One of the other rare Neopian restaurants is the Golden Dubloon, and although the atmosphere may not be much of a change from your own crazy household, it certainly does give you many stories to tell the youngsters once they get home from Neoschool. Not the ideal for the owner or parent looking for a relaxing brunch, but this cove is a must for any adventurer. After all, you could book a boat cruise to Krawk Island and make a round trip, as long as you get home before the kids do.
When Neoschools first opened, the emotions of owners and parents around Neopia bobbed up and down like Unis on a carousel. The initial sadness of saying goodbye to the little ones for half the day was replaced by the elation of sudden freedom.
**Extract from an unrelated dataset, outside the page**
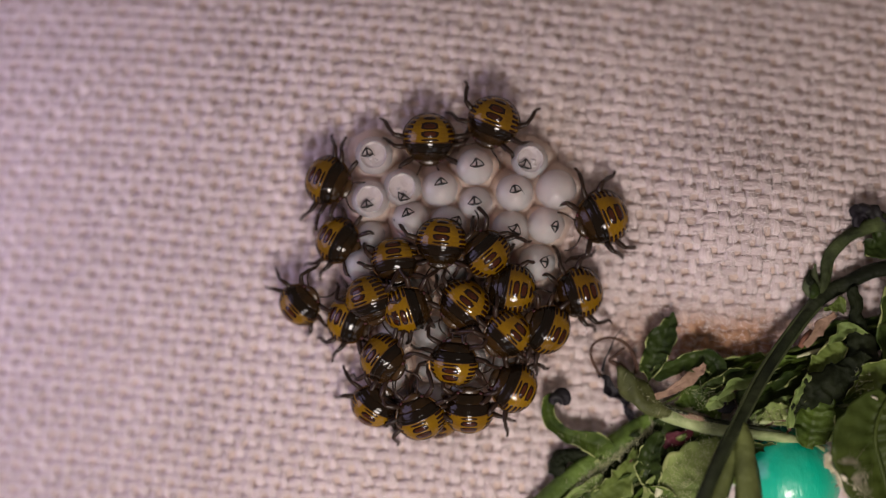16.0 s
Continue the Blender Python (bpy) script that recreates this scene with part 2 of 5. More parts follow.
def ball(name, cx, cy, cz, rx, ry, rz, material, nu=20, nv=12, power=1.0):
    verts, faces = [(cx, cy, cz - rz)], []
    for j in range(1, nv):
        f = math.pi * j / nv
        for i in range(nu):
            g = 2 * math.pi * i / nu
            verts.append((cx + rx * math.sin(f) ** power * math.cos(g), cy + ry * math.sin(f) ** power * math.sin(g), cz - rz * math.cos(f)))
    verts.append((cx, cy, cz + rz))
    for i in range(nu):
        i2 = (i + 1) % nu
        faces.append((0, 1 + i2, 1 + i))
        for j in range(nv - 2):
            a, b = 1 + j * nu, 1 + (j + 1) * nu
            faces.append((a + i, a + i2, b + i2, b + i))
        a = 1 + (nv - 2) * nu
        faces.append((a + i, a + i2, len(verts) - 1))
    return mesh_of(name, verts, faces, material)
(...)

However, once the boredom of sitting at home all day set in, thousands were marooned in their living rooms wondering if the furniture could possibly be polished to a brighter shine.
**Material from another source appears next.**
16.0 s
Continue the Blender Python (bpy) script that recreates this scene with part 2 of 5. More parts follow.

As you can see, there are countless ways for adults to enjoy themselves while their young Neopets are away at Neoschool. Experiences that were previously unavailable and unknown have been discovered in a new light, and those too old for school can find that there is still much that they can learn and experience. When the youngsters get home and tell you all the fun that they had during the day, all you have to do is show them a few slips of paper—tickets on a ship to Krawk Island, boarding passages to the Space Station, receipts from the Concert Hall—and for the first time in years, you can mean what you say when you answer the question, “How was your day?”